Humala will be back, almost certainly, and will remain very active. García will try to vindicate his disastrous first term but the expectations will be very, very low, considering his record: he is aware he was elected on a “lesser fo two evils”, “holding their noses”, ballot.

Trying to cast himself too much like Chavez seems to actually have hurt Ollanta, so it further refutes the idea that inevitably of Latin America’s “left turn” will be dominated by Evo/Chavez types: “mainstream” leftists like Lula da Silva, Michelle Bachelet or García still have room among the populist-nationalists. It does not however dimiss the reality of the “left turn” – Brazil, Uruguay, Argentina, Chile, Bolivia and Perú all are now dominated by various flavors of socialist and/or populist-nationalist parties; in Costa Rica it took a high-prestige Nobel-prizewinning former prez, Arias, to barely squeak by “anti-globalist” Solís; in Colombia the landslide victory of conservative Uribe was largely due to voters against him just not showing up, due to a collapse of the traditional “left” and the non-emergence of a viable alternative leader; plus his tough line on the ongoing insurgency. So the moderate center-right and center-left in the whole continent still have their work cut out for them.

JRDelirious I trully congratulate you for being one of the few people who actually knows what their talking about on internet forums, in these days were anyone can say nonsense and pretend its gospel, its really refrfeshing and encouraging to read well informed posts, btw, I am Peruvian and can certify what you’re saying is very accurate.

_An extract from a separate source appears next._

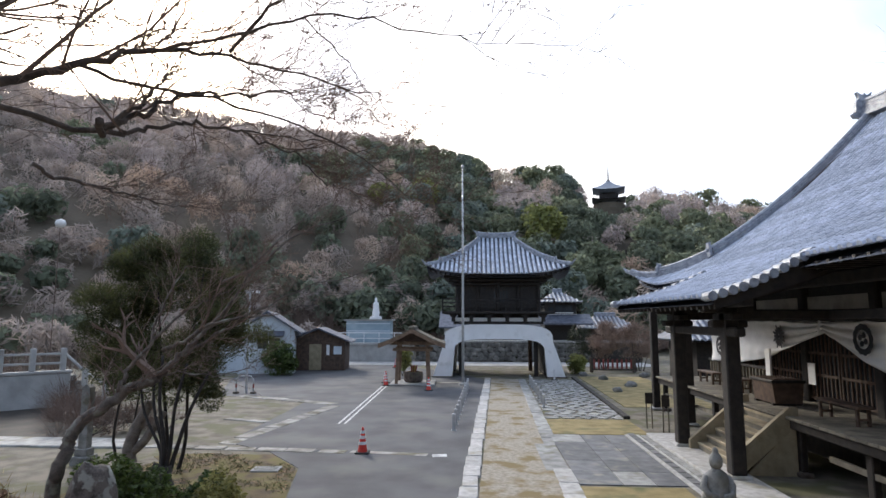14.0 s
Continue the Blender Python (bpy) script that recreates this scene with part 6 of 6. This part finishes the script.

Interestingly, I saw an article in the Miami Herald a few days ago that suggested up to 11 of Humala’s block were going to split off from that group. I haven’t seen anything new on how that would affect coalition-building.

I’ve worked in Perú, and love the country (and have a number of Peruvian friends). I was relieved when Humala lost, mainly because of his potential for authoritarian rule. But I remember what it was like during García’s disastrous previous term, and certainly hope that he has learned as much as he claims he has since them.